▶ [Exercise aim]:
Filter this material down to the lines that hold "part", copying each one.

▶ [Information provided]:
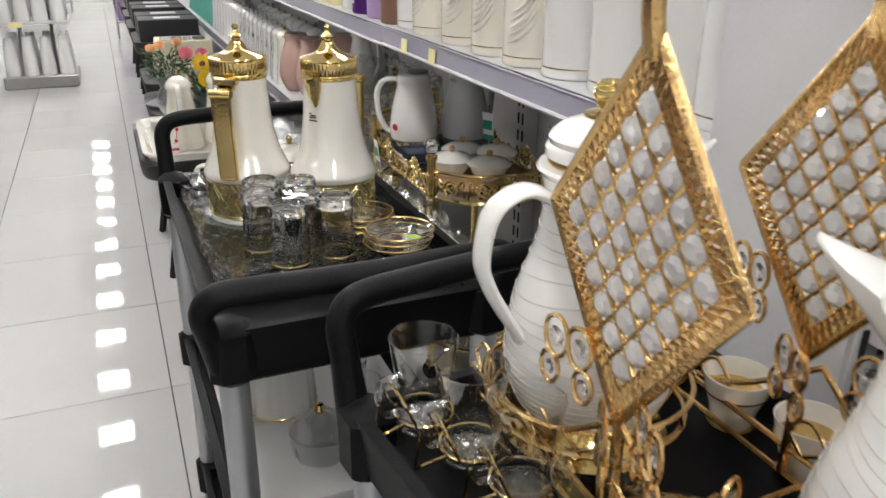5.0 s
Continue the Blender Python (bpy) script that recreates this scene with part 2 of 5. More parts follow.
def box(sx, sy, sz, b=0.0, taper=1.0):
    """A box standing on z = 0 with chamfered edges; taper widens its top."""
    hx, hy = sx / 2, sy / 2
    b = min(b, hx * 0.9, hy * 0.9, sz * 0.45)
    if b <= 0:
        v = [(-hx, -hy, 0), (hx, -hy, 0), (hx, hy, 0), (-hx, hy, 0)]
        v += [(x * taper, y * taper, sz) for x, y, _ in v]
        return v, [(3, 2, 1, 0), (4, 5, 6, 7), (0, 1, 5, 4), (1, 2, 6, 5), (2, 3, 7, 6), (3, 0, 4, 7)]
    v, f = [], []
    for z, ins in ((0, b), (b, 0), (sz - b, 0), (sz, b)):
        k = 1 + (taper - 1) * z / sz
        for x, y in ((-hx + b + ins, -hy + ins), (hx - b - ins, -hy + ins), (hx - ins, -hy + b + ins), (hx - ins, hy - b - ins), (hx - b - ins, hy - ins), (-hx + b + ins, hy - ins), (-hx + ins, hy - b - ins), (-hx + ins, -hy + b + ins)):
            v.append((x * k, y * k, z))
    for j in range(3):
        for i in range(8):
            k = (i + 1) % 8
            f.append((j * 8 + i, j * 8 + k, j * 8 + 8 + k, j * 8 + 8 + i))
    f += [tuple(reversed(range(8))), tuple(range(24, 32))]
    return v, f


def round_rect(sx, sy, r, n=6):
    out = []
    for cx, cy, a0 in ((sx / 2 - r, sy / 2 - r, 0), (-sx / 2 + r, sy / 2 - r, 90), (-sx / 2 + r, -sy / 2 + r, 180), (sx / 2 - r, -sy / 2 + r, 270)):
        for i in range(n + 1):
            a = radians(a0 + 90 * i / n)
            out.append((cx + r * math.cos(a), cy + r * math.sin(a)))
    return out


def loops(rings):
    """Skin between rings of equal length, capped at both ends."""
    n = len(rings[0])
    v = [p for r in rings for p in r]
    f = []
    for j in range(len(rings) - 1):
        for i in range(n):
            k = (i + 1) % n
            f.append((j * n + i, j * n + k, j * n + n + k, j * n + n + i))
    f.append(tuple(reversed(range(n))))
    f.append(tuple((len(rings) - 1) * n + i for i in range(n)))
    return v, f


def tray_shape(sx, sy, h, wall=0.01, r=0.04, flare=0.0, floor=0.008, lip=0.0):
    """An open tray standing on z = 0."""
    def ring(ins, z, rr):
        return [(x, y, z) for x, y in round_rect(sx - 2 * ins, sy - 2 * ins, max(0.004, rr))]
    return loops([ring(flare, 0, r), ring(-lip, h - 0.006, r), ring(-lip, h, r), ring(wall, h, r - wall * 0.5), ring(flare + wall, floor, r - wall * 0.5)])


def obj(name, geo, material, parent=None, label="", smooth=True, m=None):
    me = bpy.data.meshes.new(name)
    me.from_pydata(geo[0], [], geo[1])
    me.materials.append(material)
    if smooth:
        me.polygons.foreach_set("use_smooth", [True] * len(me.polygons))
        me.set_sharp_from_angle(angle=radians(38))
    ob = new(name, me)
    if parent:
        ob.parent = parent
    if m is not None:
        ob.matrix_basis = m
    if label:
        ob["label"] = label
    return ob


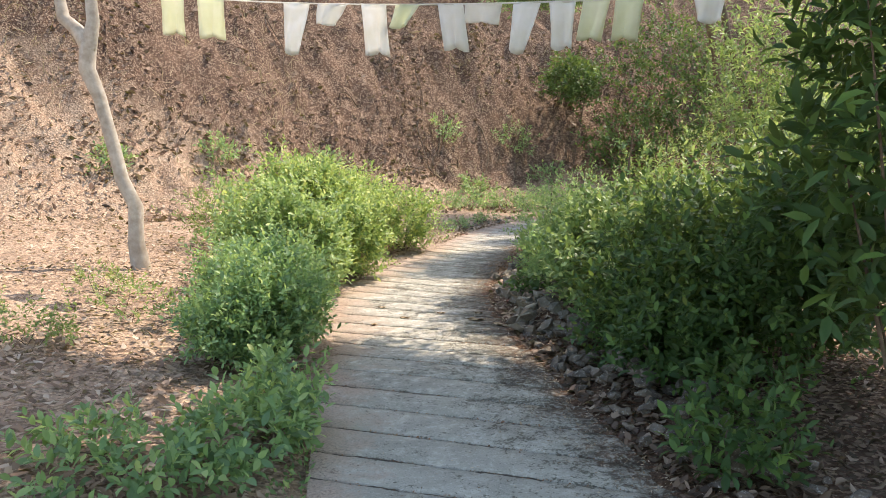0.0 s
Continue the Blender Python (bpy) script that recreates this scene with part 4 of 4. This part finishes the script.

---

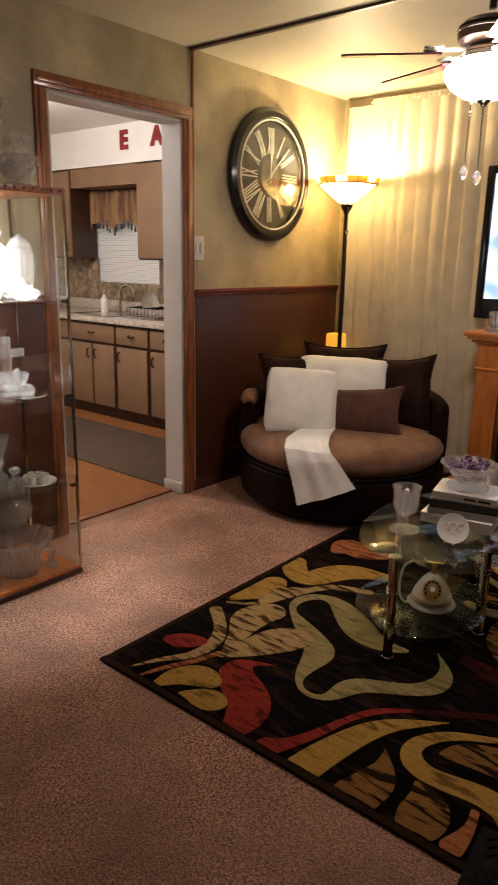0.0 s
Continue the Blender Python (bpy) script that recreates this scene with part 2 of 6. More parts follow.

▶ [Written solution]:
Continue the Blender Python (bpy) script that recreates this scene with part 2 of 5. More parts follow.
Continue the Blender Python (bpy) script that recreates this scene with part 4 of 4. This part finishes the script.
Continue the Blender Python (bpy) script that recreates this scene with part 2 of 6. More parts follow.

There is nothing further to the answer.